# WHAT YOU HAVE TO DO
Output all the data exactly. Pictures do not belong in the copy.

# DATASET EXTRACT
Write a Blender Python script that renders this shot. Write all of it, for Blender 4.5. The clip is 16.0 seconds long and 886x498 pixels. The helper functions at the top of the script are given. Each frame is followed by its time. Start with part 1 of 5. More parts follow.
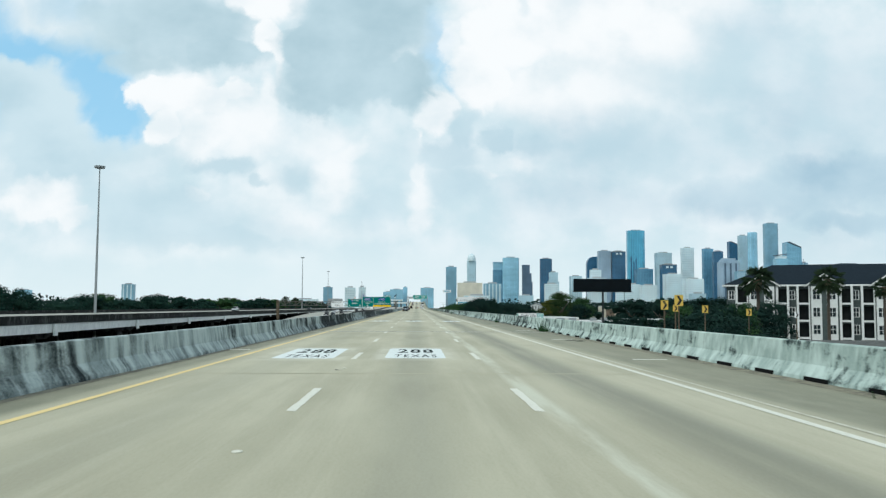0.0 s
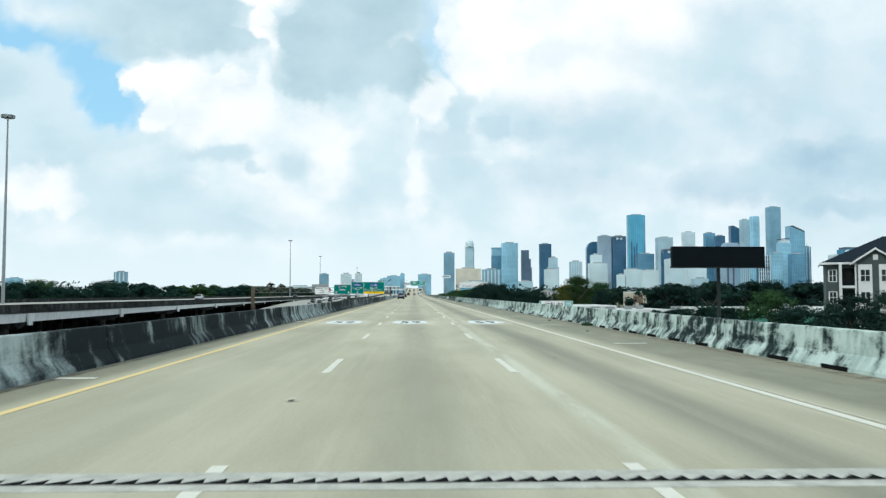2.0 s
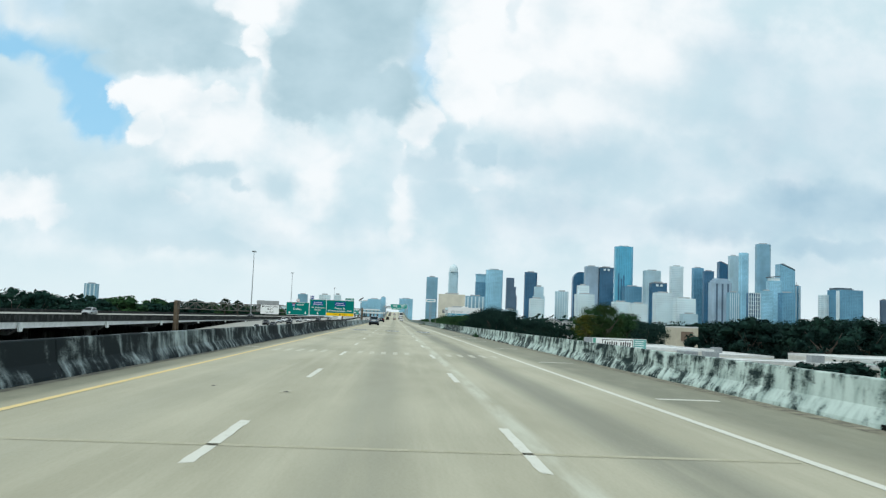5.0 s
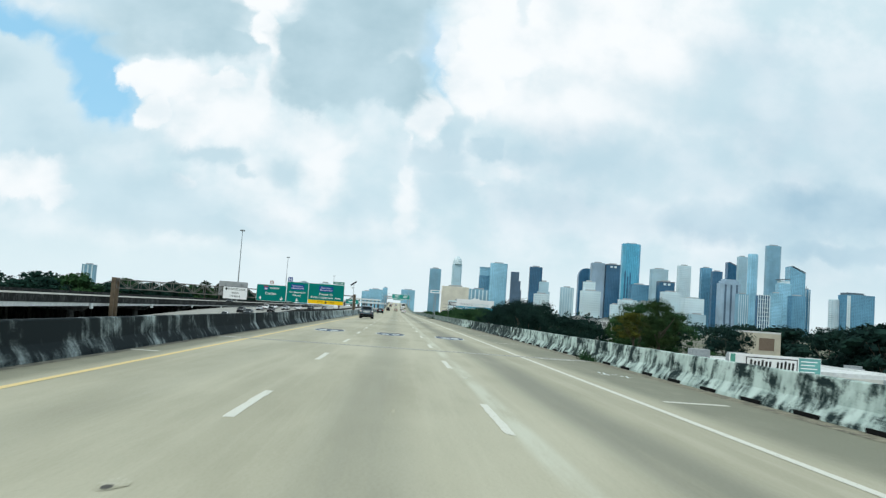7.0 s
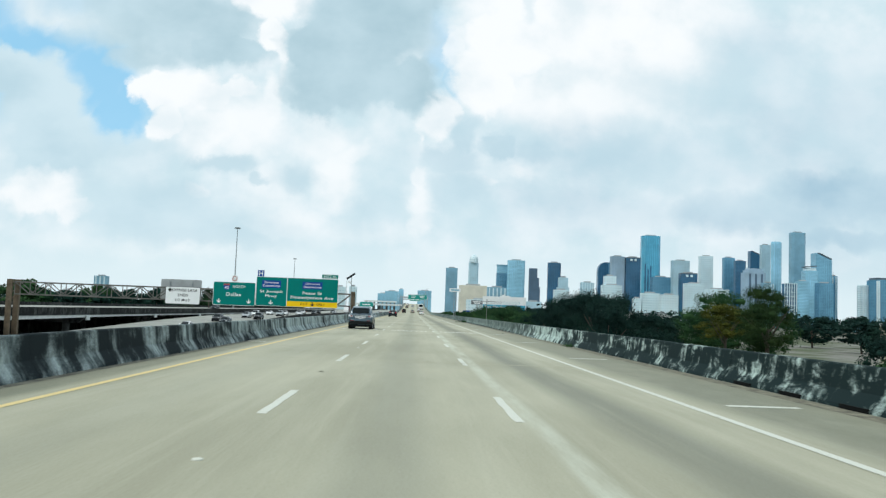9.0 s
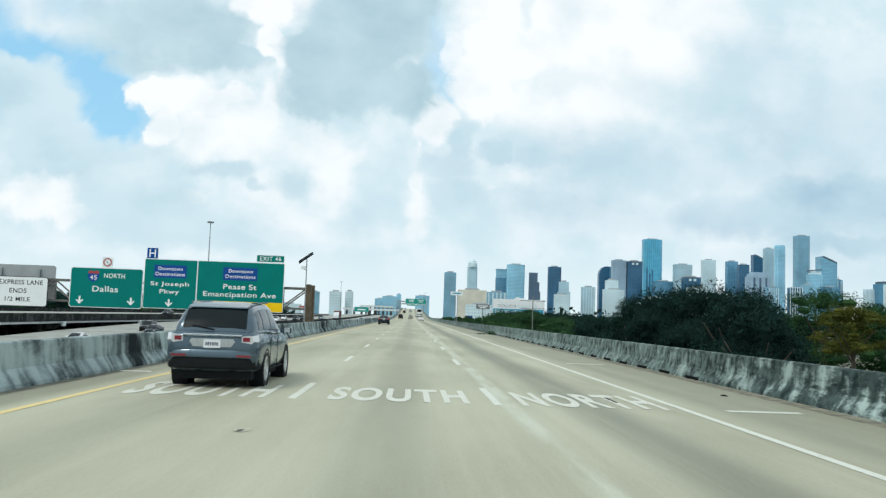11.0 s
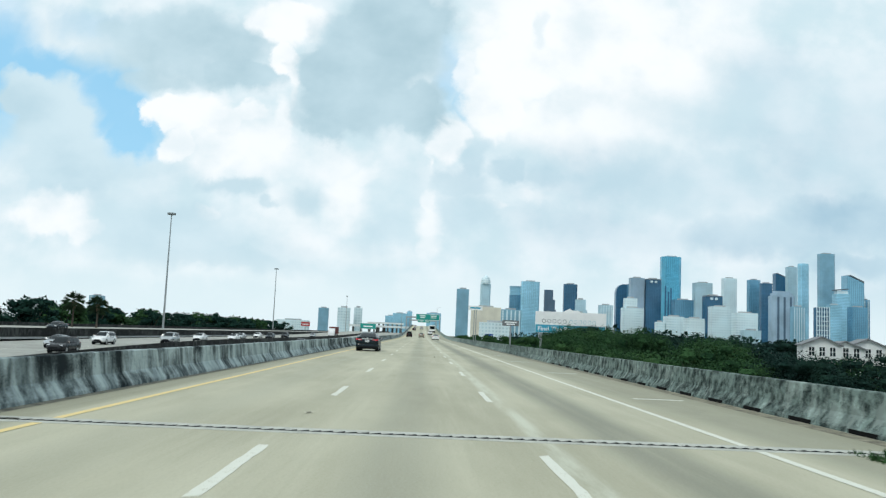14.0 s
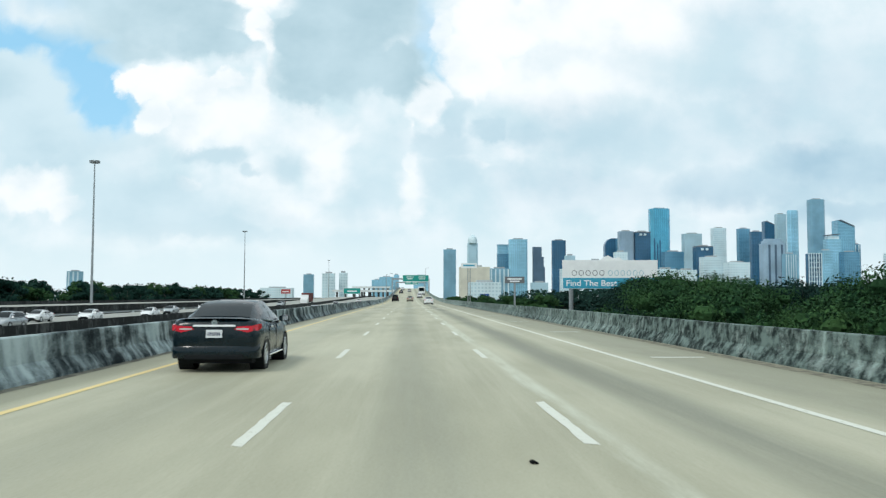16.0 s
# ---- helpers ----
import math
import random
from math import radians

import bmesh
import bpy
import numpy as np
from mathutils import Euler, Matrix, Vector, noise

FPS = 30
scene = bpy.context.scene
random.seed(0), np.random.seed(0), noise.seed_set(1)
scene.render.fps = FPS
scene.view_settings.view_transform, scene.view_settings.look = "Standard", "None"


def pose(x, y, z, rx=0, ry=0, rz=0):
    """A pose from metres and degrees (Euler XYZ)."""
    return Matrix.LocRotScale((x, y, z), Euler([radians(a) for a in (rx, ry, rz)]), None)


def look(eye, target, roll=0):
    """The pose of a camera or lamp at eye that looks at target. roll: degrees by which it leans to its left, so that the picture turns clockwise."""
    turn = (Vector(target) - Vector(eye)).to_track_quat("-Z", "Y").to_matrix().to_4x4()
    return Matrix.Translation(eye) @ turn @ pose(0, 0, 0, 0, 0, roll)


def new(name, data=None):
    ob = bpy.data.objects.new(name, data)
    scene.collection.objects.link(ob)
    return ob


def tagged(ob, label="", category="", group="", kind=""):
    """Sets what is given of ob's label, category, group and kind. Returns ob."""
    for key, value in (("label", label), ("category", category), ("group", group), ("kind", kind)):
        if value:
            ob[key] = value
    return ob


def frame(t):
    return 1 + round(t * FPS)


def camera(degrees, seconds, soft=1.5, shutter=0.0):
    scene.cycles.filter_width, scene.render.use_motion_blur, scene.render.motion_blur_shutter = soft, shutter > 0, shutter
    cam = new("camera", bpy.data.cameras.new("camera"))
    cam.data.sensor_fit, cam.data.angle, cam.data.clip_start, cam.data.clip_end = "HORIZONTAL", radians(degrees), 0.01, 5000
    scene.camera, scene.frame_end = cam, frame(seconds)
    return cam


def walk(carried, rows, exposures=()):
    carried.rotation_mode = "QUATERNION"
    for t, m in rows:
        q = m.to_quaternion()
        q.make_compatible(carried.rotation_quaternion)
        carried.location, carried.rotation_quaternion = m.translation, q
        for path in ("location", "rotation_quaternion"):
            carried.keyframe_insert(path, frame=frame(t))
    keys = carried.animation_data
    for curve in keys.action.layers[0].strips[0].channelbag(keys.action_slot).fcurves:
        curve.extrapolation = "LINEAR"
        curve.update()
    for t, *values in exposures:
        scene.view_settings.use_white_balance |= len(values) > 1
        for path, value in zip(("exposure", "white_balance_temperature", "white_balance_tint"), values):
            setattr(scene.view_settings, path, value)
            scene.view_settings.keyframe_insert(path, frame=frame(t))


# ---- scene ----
# camera: seconds, x, y, pitch, roll, yaw; the eye rides 1.53 m over the pavement
cam = camera(55.69, 16.0, soft=1.3, shutter=0.1)
EYE = 1.53
RIDE = [
    (0, -0.01, 12.29, 3.95, -0.29, -1.81),
    (0.5, -0.08, 23.46, 3.30, -0.10, -1.39),
    (1, -0.15, 34.98, 2.27, -0.33, -1.44),
    (1.5, -0.15, 46.18, 2.17, -0.22, -1.53),
    (2, -0.13, 57.18, 3.03, -0.02, -1.99),
    (2.5, -0.07, 68.60, 4.21, -0.46, -1.95),
    (3, -0.01, 80.45, 4.72, -0.88, -2.16),
    (3.5, 0.09, 92.03, 4.06, -0.52, -2.53),
    (4, 0.18, 103.30, 4.15, -0.16, -3.04),
    (4.5, 0.20, 114.47, 4.85, -1.13, -3.23),
    (7, 0.21, 172.19, 4.31, -4.06, -3.22),
    (7.5, 0.23, 184.02, 5.09, -3.12, -2.66),
    (8, 0.22, 196.18, 4.45, -2.90, -2.12),
    (10.5, 0.29, 254.41, 4.19, -1.06, -2.37),
    (11, 0.21, 265.75, 4.62, -2.01, -2.22),
    (11.5, 0.14, 276.85, 4.86, -1.25, -2.01),
    (12, 0.10, 288.30, 5.34, -0.41, -0.89),
    (12.5, 0.16, 300.16, 5.37, -0.34, -1.46),
    (13, 0.23, 311.79, 5.50, -1.47, -2.59),
    (13.5, 0.23, 323.02, 6.09, -2.07, -1.98),
    (14, 0.15, 334.04, 5.81, -2.47, -1.47),
    (14.5, 0.03, 345.55, 4.96, -2.20, -0.13),
    (15, -0.05, 358.04, 4.18, -0.96, 1.77),
    (15.5, -0.08, 370.02, 3.51, -0.56, 0.45),
    (16, -0.08, 381.75, 3.24, -0.12, -2.32),
]
walk(cam, [(t, pose(x, y, EYE, 90 + pitch, roll, yaw)) for t, x, y, pitch, roll, yaw in RIDE],
     [(t, stops, 6440, 10) for t, stops in ((0, -0.08), (0.5, -0.08), (1.0, 0.02), (1.5, 0.08), (2.0, 0.02), (3.0, -0.06), (4.5, -0.08), (7.5, -0.06), (10.5, -0.05), (12.0, 0.06), (13.0, 0.10), (13.5, 0.03), (15.0, -0.05), (15.5, -0.02), (16.0, 0.0))])


# world: Nishita sky seen through a layer of bright cumulus, and one weak veiled sun
world = bpy.data.worlds.new("cloudy_sky")
scene.world = world
world.use_nodes = True
WN, WL = world.node_tree.nodes, world.node_tree.links
WN.clear()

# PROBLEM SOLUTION
Write a Blender Python script that renders this shot. Write all of it, for Blender 4.5. The clip is 16.0 seconds long and 886x498 pixels. The helper functions at the top of the script are given. Each frame is followed by its time. Start with part 1 of 5. More parts follow.
0.0 s
2.0 s
5.0 s
7.0 s
9.0 s
11.0 s
14.0 s
16.0 s
# ---- helpers ----
import math
import random
from math import radians

import bmesh
import bpy
import numpy as np
from mathutils import Euler, Matrix, Vector, noise

FPS = 30
scene = bpy.context.scene
random.seed(0), np.random.seed(0), noise.seed_set(1)
scene.render.fps = FPS
scene.view_settings.view_transform, scene.view_settings.look = "Standard", "None"


def pose(x, y, z, rx=0, ry=0, rz=0):
    """A pose from metres and degrees (Euler XYZ)."""
    return Matrix.LocRotScale((x, y, z), Euler([radians(a) for a in (rx, ry, rz)]), None)


def look(eye, target, roll=0):
    """The pose of a camera or lamp at eye that looks at target. roll: degrees by which it leans to its left, so that the picture turns clockwise."""
    turn = (Vector(target) - Vector(eye)).to_track_quat("-Z", "Y").to_matrix().to_4x4()
    return Matrix.Translation(eye) @ turn @ pose(0, 0, 0, 0, 0, roll)


def new(name, data=None):
    ob = bpy.data.objects.new(name, data)
    scene.collection.objects.link(ob)
    return ob


def tagged(ob, label="", category="", group="", kind=""):
    """Sets what is given of ob's label, category, group and kind. Returns ob."""
    for key, value in (("label", label), ("category", category), ("group", group), ("kind", kind)):
        if value:
            ob[key] = value
    return ob


def frame(t):
    return 1 + round(t * FPS)


def camera(degrees, seconds, soft=1.5, shutter=0.0):
    scene.cycles.filter_width, scene.render.use_motion_blur, scene.render.motion_blur_shutter = soft, shutter > 0, shutter
    cam = new("camera", bpy.data.cameras.new("camera"))
    cam.data.sensor_fit, cam.data.angle, cam.data.clip_start, cam.data.clip_end = "HORIZONTAL", radians(degrees), 0.01, 5000
    scene.camera, scene.frame_end = cam, frame(seconds)
    return cam


def walk(carried, rows, exposures=()):
    carried.rotation_mode = "QUATERNION"
    for t, m in rows:
        q = m.to_quaternion()
        q.make_compatible(carried.rotation_quaternion)
        carried.location, carried.rotation_quaternion = m.translation, q
        for path in ("location", "rotation_quaternion"):
            carried.keyframe_insert(path, frame=frame(t))
    keys = carried.animation_data
    for curve in keys.action.layers[0].strips[0].channelbag(keys.action_slot).fcurves:
        curve.extrapolation = "LINEAR"
        curve.update()
    for t, *values in exposures:
        scene.view_settings.use_white_balance |= len(values) > 1
        for path, value in zip(("exposure", "white_balance_temperature", "white_balance_tint"), values):
            setattr(scene.view_settings, path, value)
            scene.view_settings.keyframe_insert(path, frame=frame(t))


# ---- scene ----
# camera: seconds, x, y, pitch, roll, yaw; the eye rides 1.53 m over the pavement
cam = camera(55.69, 16.0, soft=1.3, shutter=0.1)
EYE = 1.53
RIDE = [
    (0, -0.01, 12.29, 3.95, -0.29, -1.81),
    (0.5, -0.08, 23.46, 3.30, -0.10, -1.39),
    (1, -0.15, 34.98, 2.27, -0.33, -1.44),
    (1.5, -0.15, 46.18, 2.17, -0.22, -1.53),
    (2, -0.13, 57.18, 3.03, -0.02, -1.99),
    (2.5, -0.07, 68.60, 4.21, -0.46, -1.95),
    (3, -0.01, 80.45, 4.72, -0.88, -2.16),
    (3.5, 0.09, 92.03, 4.06, -0.52, -2.53),
    (4, 0.18, 103.30, 4.15, -0.16, -3.04),
    (4.5, 0.20, 114.47, 4.85, -1.13, -3.23),
    (7, 0.21, 172.19, 4.31, -4.06, -3.22),
    (7.5, 0.23, 184.02, 5.09, -3.12, -2.66),
    (8, 0.22, 196.18, 4.45, -2.90, -2.12),
    (10.5, 0.29, 254.41, 4.19, -1.06, -2.37),
    (11, 0.21, 265.75, 4.62, -2.01, -2.22),
    (11.5, 0.14, 276.85, 4.86, -1.25, -2.01),
    (12, 0.10, 288.30, 5.34, -0.41, -0.89),
    (12.5, 0.16, 300.16, 5.37, -0.34, -1.46),
    (13, 0.23, 311.79, 5.50, -1.47, -2.59),
    (13.5, 0.23, 323.02, 6.09, -2.07, -1.98),
    (14, 0.15, 334.04, 5.81, -2.47, -1.47),
    (14.5, 0.03, 345.55, 4.96, -2.20, -0.13),
    (15, -0.05, 358.04, 4.18, -0.96, 1.77),
    (15.5, -0.08, 370.02, 3.51, -0.56, 0.45),
    (16, -0.08, 381.75, 3.24, -0.12, -2.32),
]
walk(cam, [(t, pose(x, y, EYE, 90 + pitch, roll, yaw)) for t, x, y, pitch, roll, yaw in RIDE],
     [(t, stops, 6440, 10) for t, stops in ((0, -0.08), (0.5, -0.08), (1.0, 0.02), (1.5, 0.08), (2.0, 0.02), (3.0, -0.06), (4.5, -0.08), (7.5, -0.06), (10.5, -0.05), (12.0, 0.06), (13.0, 0.10), (13.5, 0.03), (15.0, -0.05), (15.5, -0.02), (16.0, 0.0))])


# world: Nishita sky seen through a layer of bright cumulus, and one weak veiled sun
world = bpy.data.worlds.new("cloudy_sky")
scene.world = world
world.use_nodes = True
WN, WL = world.node_tree.nodes, world.node_tree.links
WN.clear()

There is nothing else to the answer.